Reproduce all the lines exactly as they stand, apart from the pictures.
## Begin DATASET EXCERPT
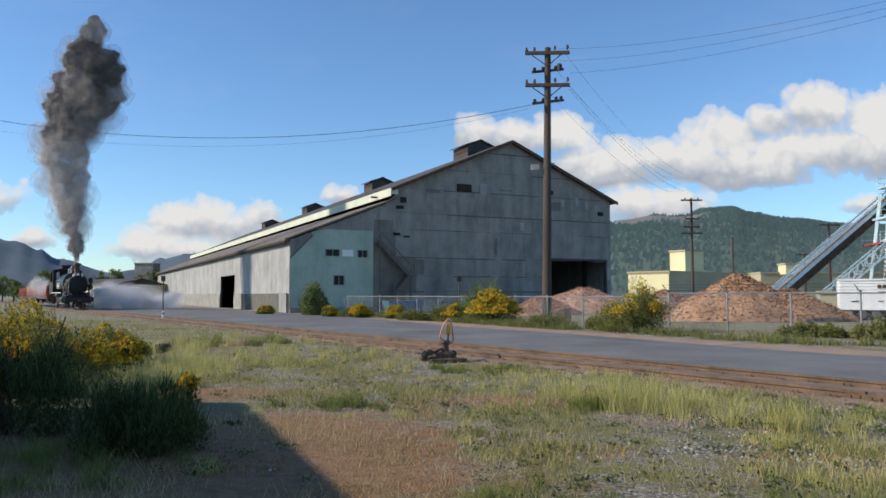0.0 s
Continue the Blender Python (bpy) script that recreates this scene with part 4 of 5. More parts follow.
def field_grass():
    """Turf, tufts, straw, weeds, moss and stones, each kind one mass of small pieces."""
    rng = np.random.default_rng(42)
    def spread(n, dmin, dmax, power=1.0):
        # even in the wedge before the camera, thinned with distance
        y = dmin * (dmax / dmin) ** (rng.random(n) ** power)
        x = y * rng.uniform(-0.64, 0.64, n)
        k = x * ACROSS.x + y * ACROSS.y < TRACK - 1.1 + 0.2 * rng.normal(size=n)
        return x[k], y[k]
    def patch(x, y, s, o):
        return np.array([noise.fractal(Vector((a * s + o, b * s, o)), 0.9, 2.0, 3) for a, b in zip(x, y)])
    def stuff(name, q, m, label, cat):
        tagged(new(name, strip_mesh(name, q, M[m])), label, cat, kind="stuff")
    def low(n):
        return np.full(n, -0.01)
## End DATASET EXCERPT
◆ **RESULT OF THE EXERCISE**
0.0 s
Continue the Blender Python (bpy) script that recreates this scene with part 4 of 5. More parts follow.
def field_grass():
    """Turf, tufts, straw, weeds, moss and stones, each kind one mass of small pieces."""
    rng = np.random.default_rng(42)
    def spread(n, dmin, dmax, power=1.0):
        # even in the wedge before the camera, thinned with distance
        y = dmin * (dmax / dmin) ** (rng.random(n) ** power)
        x = y * rng.uniform(-0.64, 0.64, n)
        k = x * ACROSS.x + y * ACROSS.y < TRACK - 1.1 + 0.2 * rng.normal(size=n)
        return x[k], y[k]
    def patch(x, y, s, o):
        return np.array([noise.fractal(Vector((a * s + o, b * s, o)), 0.9, 2.0, 3) for a, b in zip(x, y)])
    def stuff(name, q, m, label, cat):
        tagged(new(name, strip_mesh(name, q, M[m])), label, cat, kind="stuff")
    def low(n):
        return np.full(n, -0.01)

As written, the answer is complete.